## WHAT YOU SHOULD DO
Go through the entries and transcribe each one exactly, dropping the pictures.

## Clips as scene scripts
++++++++

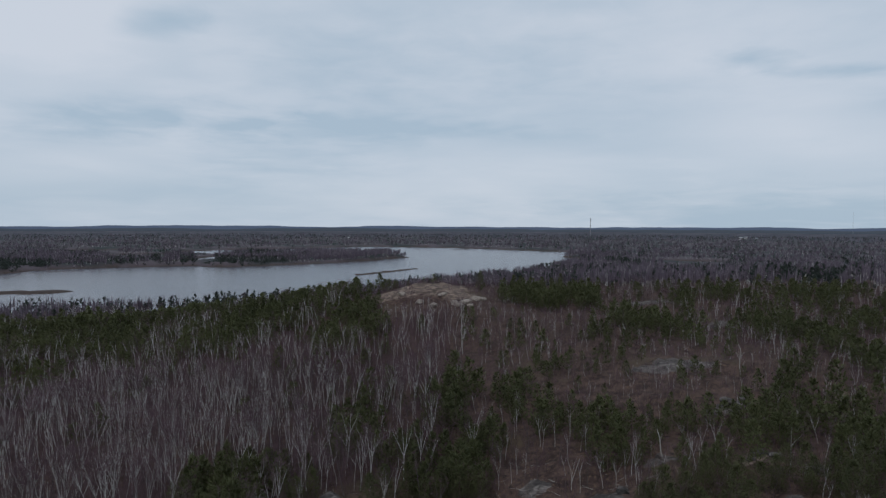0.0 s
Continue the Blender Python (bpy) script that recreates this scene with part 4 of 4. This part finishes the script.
far_forms, far_green = [far_bare(200 + k, 9.5 + 0.6 * (k % 3)) for k in range(6)], [far_pine(210 + k, 9 + 0.8 * (k % 3)) for k in range(6)]
k = ~green & ~dark
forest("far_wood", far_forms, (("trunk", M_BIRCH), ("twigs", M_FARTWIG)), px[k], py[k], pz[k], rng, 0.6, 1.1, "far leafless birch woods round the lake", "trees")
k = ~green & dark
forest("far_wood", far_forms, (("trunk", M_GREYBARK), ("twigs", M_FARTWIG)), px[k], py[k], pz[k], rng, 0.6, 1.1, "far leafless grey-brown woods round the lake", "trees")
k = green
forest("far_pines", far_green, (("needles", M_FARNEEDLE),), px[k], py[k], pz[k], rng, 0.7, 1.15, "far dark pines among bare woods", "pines")


# ---- things on and round the field ----
def height(x, y):
    return float(ground_z(np.array([x]), np.array([y]))[0])


def part(name, bm, mat, parent, label=""):
    me = bpy.data.meshes.new(name)
    bm.to_mesh(me)
    bm.free()
    me.materials.append(mat)
    ob = new(name, me)
    ob.parent = parent
    return tagged(ob, label) if label else ob


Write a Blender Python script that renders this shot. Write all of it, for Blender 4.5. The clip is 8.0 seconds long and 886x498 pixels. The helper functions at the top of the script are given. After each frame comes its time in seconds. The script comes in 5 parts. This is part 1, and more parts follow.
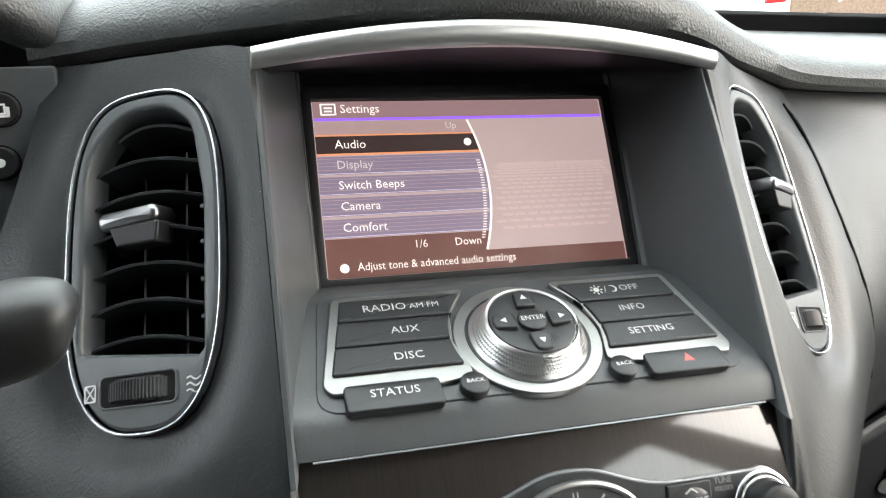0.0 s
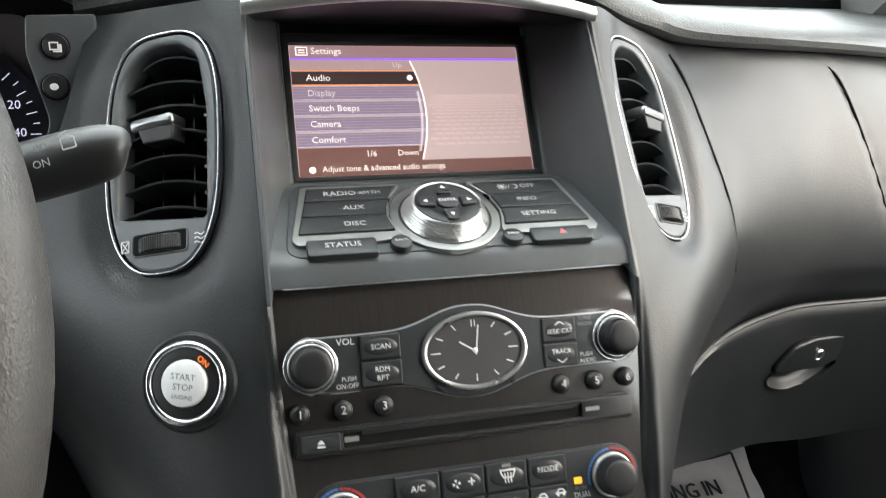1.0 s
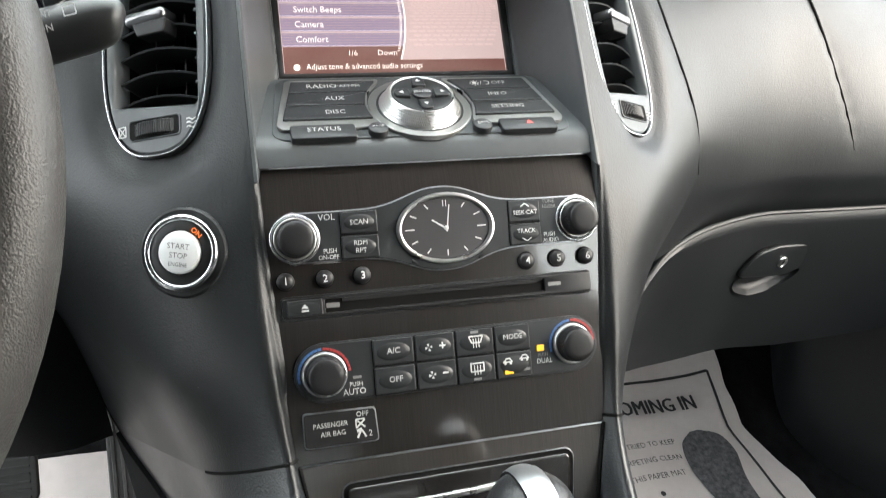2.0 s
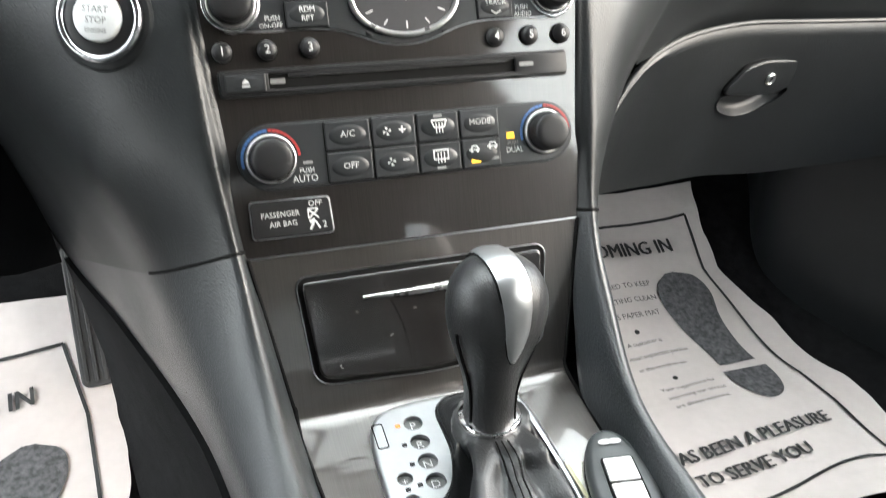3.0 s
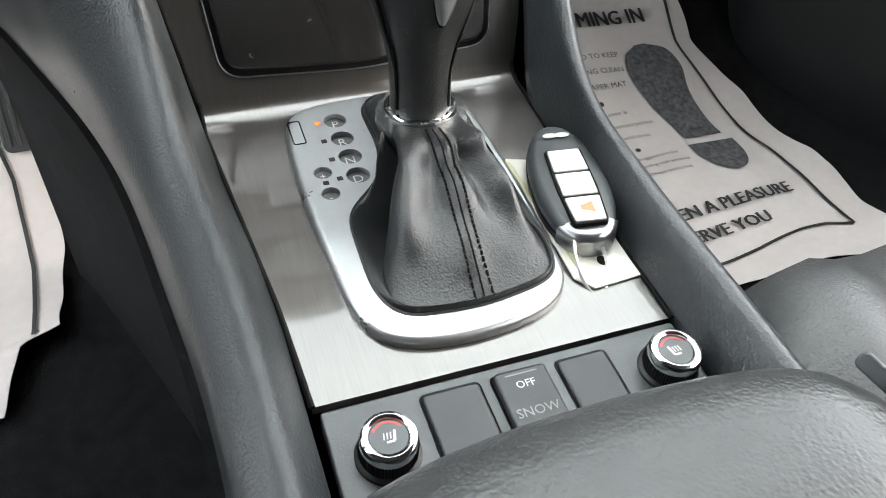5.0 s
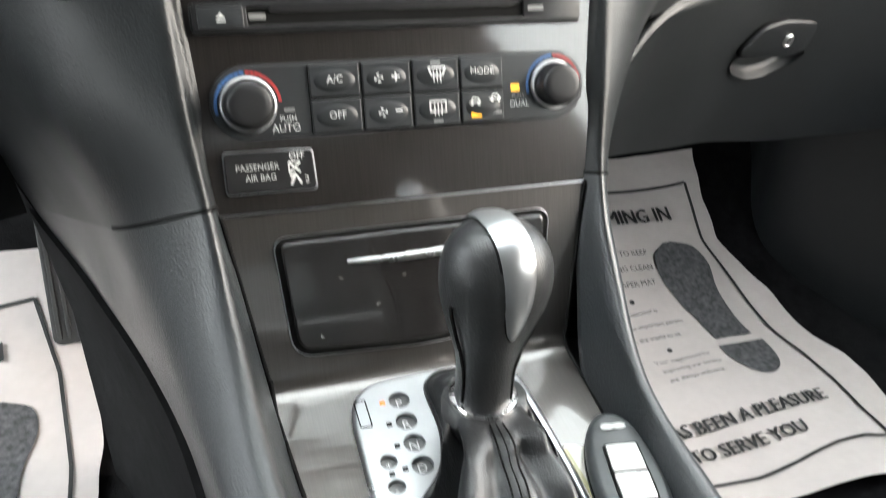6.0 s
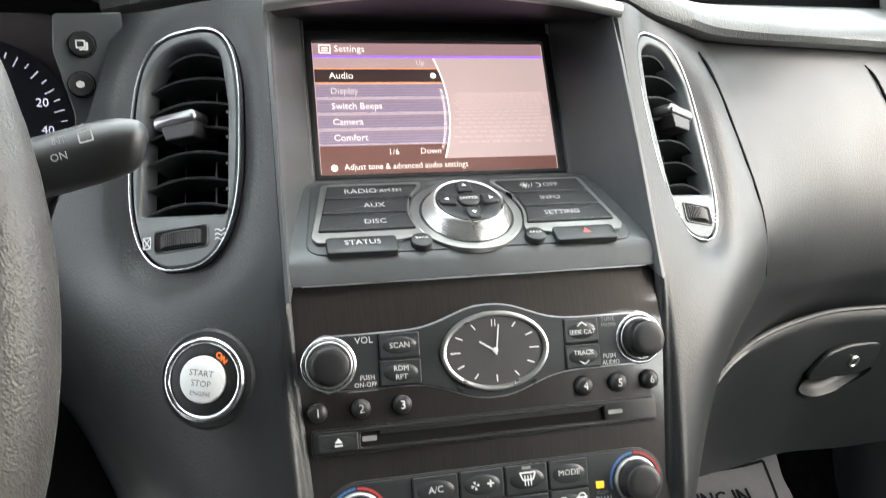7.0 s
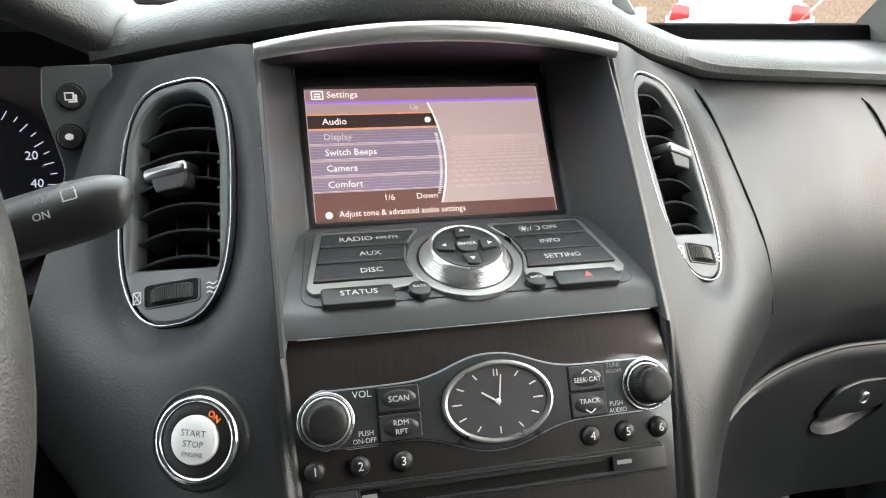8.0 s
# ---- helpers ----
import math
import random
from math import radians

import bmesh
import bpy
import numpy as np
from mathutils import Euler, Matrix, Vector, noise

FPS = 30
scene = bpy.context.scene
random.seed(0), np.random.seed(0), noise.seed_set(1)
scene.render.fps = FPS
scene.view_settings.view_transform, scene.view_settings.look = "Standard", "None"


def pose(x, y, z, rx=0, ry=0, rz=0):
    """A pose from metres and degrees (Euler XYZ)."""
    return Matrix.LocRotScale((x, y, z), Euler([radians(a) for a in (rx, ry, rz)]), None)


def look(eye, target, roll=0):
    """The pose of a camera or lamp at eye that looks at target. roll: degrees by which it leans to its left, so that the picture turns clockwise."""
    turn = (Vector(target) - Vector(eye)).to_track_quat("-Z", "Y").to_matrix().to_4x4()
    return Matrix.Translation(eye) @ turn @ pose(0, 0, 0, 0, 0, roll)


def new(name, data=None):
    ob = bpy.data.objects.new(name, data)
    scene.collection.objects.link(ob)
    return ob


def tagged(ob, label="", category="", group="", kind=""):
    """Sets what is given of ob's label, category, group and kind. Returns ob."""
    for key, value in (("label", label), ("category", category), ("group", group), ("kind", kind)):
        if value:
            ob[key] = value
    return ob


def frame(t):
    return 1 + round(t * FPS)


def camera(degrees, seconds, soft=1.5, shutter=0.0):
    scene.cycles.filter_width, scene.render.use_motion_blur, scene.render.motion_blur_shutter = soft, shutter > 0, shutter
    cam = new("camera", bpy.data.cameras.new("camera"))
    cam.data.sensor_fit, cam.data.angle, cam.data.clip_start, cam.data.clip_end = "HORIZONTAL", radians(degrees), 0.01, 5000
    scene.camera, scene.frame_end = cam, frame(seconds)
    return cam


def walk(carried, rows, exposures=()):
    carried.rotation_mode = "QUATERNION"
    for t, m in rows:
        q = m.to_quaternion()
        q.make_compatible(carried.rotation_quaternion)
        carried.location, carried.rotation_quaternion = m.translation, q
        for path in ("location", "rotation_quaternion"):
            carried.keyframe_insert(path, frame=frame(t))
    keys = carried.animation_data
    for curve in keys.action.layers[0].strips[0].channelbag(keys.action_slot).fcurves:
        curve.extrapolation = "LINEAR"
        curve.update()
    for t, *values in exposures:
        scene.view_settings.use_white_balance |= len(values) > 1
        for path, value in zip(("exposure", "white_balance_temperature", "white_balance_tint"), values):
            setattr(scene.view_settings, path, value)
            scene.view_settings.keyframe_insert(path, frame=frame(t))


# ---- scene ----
cam = camera(59.5, 8.0, soft=1.0, shutter=0.25)
PATH = [
    (0, (-0.1231, 0.0518, 1.1915), (0.4601, 1.9917, 0.5035), 1.8),
    (0.5, (-0.1327, -0.0156, 1.1969), (0.459, 1.92, 0.5035), 2),
    (1, (-0.1241, -0.0809, 1.1851), (0.4537, 1.8472, 0.4575), 2.1),
    (1.2, (-0.1188, -0.1066, 1.183), (0.4601, 1.8173, 0.4447), 2.1),
    (2.3, (-0.1241, -0.1323, 1.1477), (0.4537, 1.7092, 0.2232), 2.3),
    (2.5, (-0.122, -0.1301, 1.1359), (0.4622, 1.6792, 0.1547), 2.3),
    (3, (-0.1081, -0.1237, 1.0963), (0.4869, 1.5861, -0.0443), 2.7),
    (3.5, (-0.0995, -0.1248, 1.0621), (0.4965, 1.4684, -0.2369), 3),
    (4, (-0.0974, -0.1259, 1.0417), (0.4965, 1.3561, -0.3835), 3.8),
    (4.2, (-0.0942, -0.128, 1.0332), (0.4986, 1.3165, -0.4284), 4.1),
    (5.3, (-0.0845, -0.1301, 1.0139), (0.5147, 1.2587, -0.5001), 5.8),
    (5.5, (-0.0867, -0.1227, 1.0203), (0.52, 1.3208, -0.4381), 5.7),
    (6, (-0.0995, -0.0927, 1.076), (0.5104, 1.5519, -0.1502), 5),
    (6.1, (-0.1027, -0.0884, 1.0867), (0.505, 1.6, -0.0786), 4.8),
    (6.4, (-0.1156, -0.0799, 1.1284), (0.4826, 1.737, 0.1697), 3.5),
    (6.5, (-0.1124, -0.0788, 1.1477), (0.4569, 1.7659, 0.2253), 3.6),
    (7, (-0.1177, -0.0788, 1.1808), (0.3788, 1.874, 0.4607), 1.7),
    (7.5, (-0.1198, -0.0777, 1.1883), (0.3435, 1.9157, 0.5613), 0.6),
    (8, (-0.1145, -0.067, 1.183), (0.3916, 1.9157, 0.5581), 0.4),
]
walk(cam, [(t, look(eye, target, roll)) for t, eye, target, roll in PATH],
     exposures=[(0, 2.3), (1.0, 2.4), (2.5, 2.88), (3.0, 3.06), (3.5, 2.98), (4.0, 2.82), (5.5, 2.66), (6.0, 2.92), (6.5, 3.05), (7.0, 2.72), (7.5, 2.45), (8.0, 2.38)])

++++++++

## REPLY TO THE EXERCISE
0.0 s
Continue the Blender Python (bpy) script that recreates this scene with part 4 of 4. This part finishes the script.
far_forms, far_green = [far_bare(200 + k, 9.5 + 0.6 * (k % 3)) for k in range(6)], [far_pine(210 + k, 9 + 0.8 * (k % 3)) for k in range(6)]
k = ~green & ~dark
forest("far_wood", far_forms, (("trunk", M_BIRCH), ("twigs", M_FARTWIG)), px[k], py[k], pz[k], rng, 0.6, 1.1, "far leafless birch woods round the lake", "trees")
k = ~green & dark
forest("far_wood", far_forms, (("trunk", M_GREYBARK), ("twigs", M_FARTWIG)), px[k], py[k], pz[k], rng, 0.6, 1.1, "far leafless grey-brown woods round the lake", "trees")
k = green
forest("far_pines", far_green, (("needles", M_FARNEEDLE),), px[k], py[k], pz[k], rng, 0.7, 1.15, "far dark pines among bare woods", "pines")


# ---- things on and round the field ----
def height(x, y):
    return float(ground_z(np.array([x]), np.array([y]))[0])


def part(name, bm, mat, parent, label=""):
    me = bpy.data.meshes.new(name)
    bm.to_mesh(me)
    bm.free()
    me.materials.append(mat)
    ob = new(name, me)
    ob.parent = parent
    return tagged(ob, label) if label else ob


Write a Blender Python script that renders this shot. Write all of it, for Blender 4.5. The clip is 8.0 seconds long and 886x498 pixels. The helper functions at the top of the script are given. After each frame comes its time in seconds. The script comes in 5 parts. This is part 1, and more parts follow.
0.0 s
1.0 s
2.0 s
3.0 s
5.0 s
6.0 s
7.0 s
8.0 s
# ---- helpers ----
import math
import random
from math import radians

import bmesh
import bpy
import numpy as np
from mathutils import Euler, Matrix, Vector, noise

FPS = 30
scene = bpy.context.scene
random.seed(0), np.random.seed(0), noise.seed_set(1)
scene.render.fps = FPS
scene.view_settings.view_transform, scene.view_settings.look = "Standard", "None"


def pose(x, y, z, rx=0, ry=0, rz=0):
    """A pose from metres and degrees (Euler XYZ)."""
    return Matrix.LocRotScale((x, y, z), Euler([radians(a) for a in (rx, ry, rz)]), None)


def look(eye, target, roll=0):
    """The pose of a camera or lamp at eye that looks at target. roll: degrees by which it leans to its left, so that the picture turns clockwise."""
    turn = (Vector(target) - Vector(eye)).to_track_quat("-Z", "Y").to_matrix().to_4x4()
    return Matrix.Translation(eye) @ turn @ pose(0, 0, 0, 0, 0, roll)


def new(name, data=None):
    ob = bpy.data.objects.new(name, data)
    scene.collection.objects.link(ob)
    return ob


def tagged(ob, label="", category="", group="", kind=""):
    """Sets what is given of ob's label, category, group and kind. Returns ob."""
    for key, value in (("label", label), ("category", category), ("group", group), ("kind", kind)):
        if value:
            ob[key] = value
    return ob


def frame(t):
    return 1 + round(t * FPS)


def camera(degrees, seconds, soft=1.5, shutter=0.0):
    scene.cycles.filter_width, scene.render.use_motion_blur, scene.render.motion_blur_shutter = soft, shutter > 0, shutter
    cam = new("camera", bpy.data.cameras.new("camera"))
    cam.data.sensor_fit, cam.data.angle, cam.data.clip_start, cam.data.clip_end = "HORIZONTAL", radians(degrees), 0.01, 5000
    scene.camera, scene.frame_end = cam, frame(seconds)
    return cam


def walk(carried, rows, exposures=()):
    carried.rotation_mode = "QUATERNION"
    for t, m in rows:
        q = m.to_quaternion()
        q.make_compatible(carried.rotation_quaternion)
        carried.location, carried.rotation_quaternion = m.translation, q
        for path in ("location", "rotation_quaternion"):
            carried.keyframe_insert(path, frame=frame(t))
    keys = carried.animation_data
    for curve in keys.action.layers[0].strips[0].channelbag(keys.action_slot).fcurves:
        curve.extrapolation = "LINEAR"
        curve.update()
    for t, *values in exposures:
        scene.view_settings.use_white_balance |= len(values) > 1
        for path, value in zip(("exposure", "white_balance_temperature", "white_balance_tint"), values):
            setattr(scene.view_settings, path, value)
            scene.view_settings.keyframe_insert(path, frame=frame(t))


# ---- scene ----
cam = camera(59.5, 8.0, soft=1.0, shutter=0.25)
PATH = [
    (0, (-0.1231, 0.0518, 1.1915), (0.4601, 1.9917, 0.5035), 1.8),
    (0.5, (-0.1327, -0.0156, 1.1969), (0.459, 1.92, 0.5035), 2),
    (1, (-0.1241, -0.0809, 1.1851), (0.4537, 1.8472, 0.4575), 2.1),
    (1.2, (-0.1188, -0.1066, 1.183), (0.4601, 1.8173, 0.4447), 2.1),
    (2.3, (-0.1241, -0.1323, 1.1477), (0.4537, 1.7092, 0.2232), 2.3),
    (2.5, (-0.122, -0.1301, 1.1359), (0.4622, 1.6792, 0.1547), 2.3),
    (3, (-0.1081, -0.1237, 1.0963), (0.4869, 1.5861, -0.0443), 2.7),
    (3.5, (-0.0995, -0.1248, 1.0621), (0.4965, 1.4684, -0.2369), 3),
    (4, (-0.0974, -0.1259, 1.0417), (0.4965, 1.3561, -0.3835), 3.8),
    (4.2, (-0.0942, -0.128, 1.0332), (0.4986, 1.3165, -0.4284), 4.1),
    (5.3, (-0.0845, -0.1301, 1.0139), (0.5147, 1.2587, -0.5001), 5.8),
    (5.5, (-0.0867, -0.1227, 1.0203), (0.52, 1.3208, -0.4381), 5.7),
    (6, (-0.0995, -0.0927, 1.076), (0.5104, 1.5519, -0.1502), 5),
    (6.1, (-0.1027, -0.0884, 1.0867), (0.505, 1.6, -0.0786), 4.8),
    (6.4, (-0.1156, -0.0799, 1.1284), (0.4826, 1.737, 0.1697), 3.5),
    (6.5, (-0.1124, -0.0788, 1.1477), (0.4569, 1.7659, 0.2253), 3.6),
    (7, (-0.1177, -0.0788, 1.1808), (0.3788, 1.874, 0.4607), 1.7),
    (7.5, (-0.1198, -0.0777, 1.1883), (0.3435, 1.9157, 0.5613), 0.6),
    (8, (-0.1145, -0.067, 1.183), (0.3916, 1.9157, 0.5581), 0.4),
]
walk(cam, [(t, look(eye, target, roll)) for t, eye, target, roll in PATH],
     exposures=[(0, 2.3), (1.0, 2.4), (2.5, 2.88), (3.0, 3.06), (3.5, 2.98), (4.0, 2.82), (5.5, 2.66), (6.0, 2.92), (6.5, 3.05), (7.0, 2.72), (7.5, 2.45), (8.0, 2.38)])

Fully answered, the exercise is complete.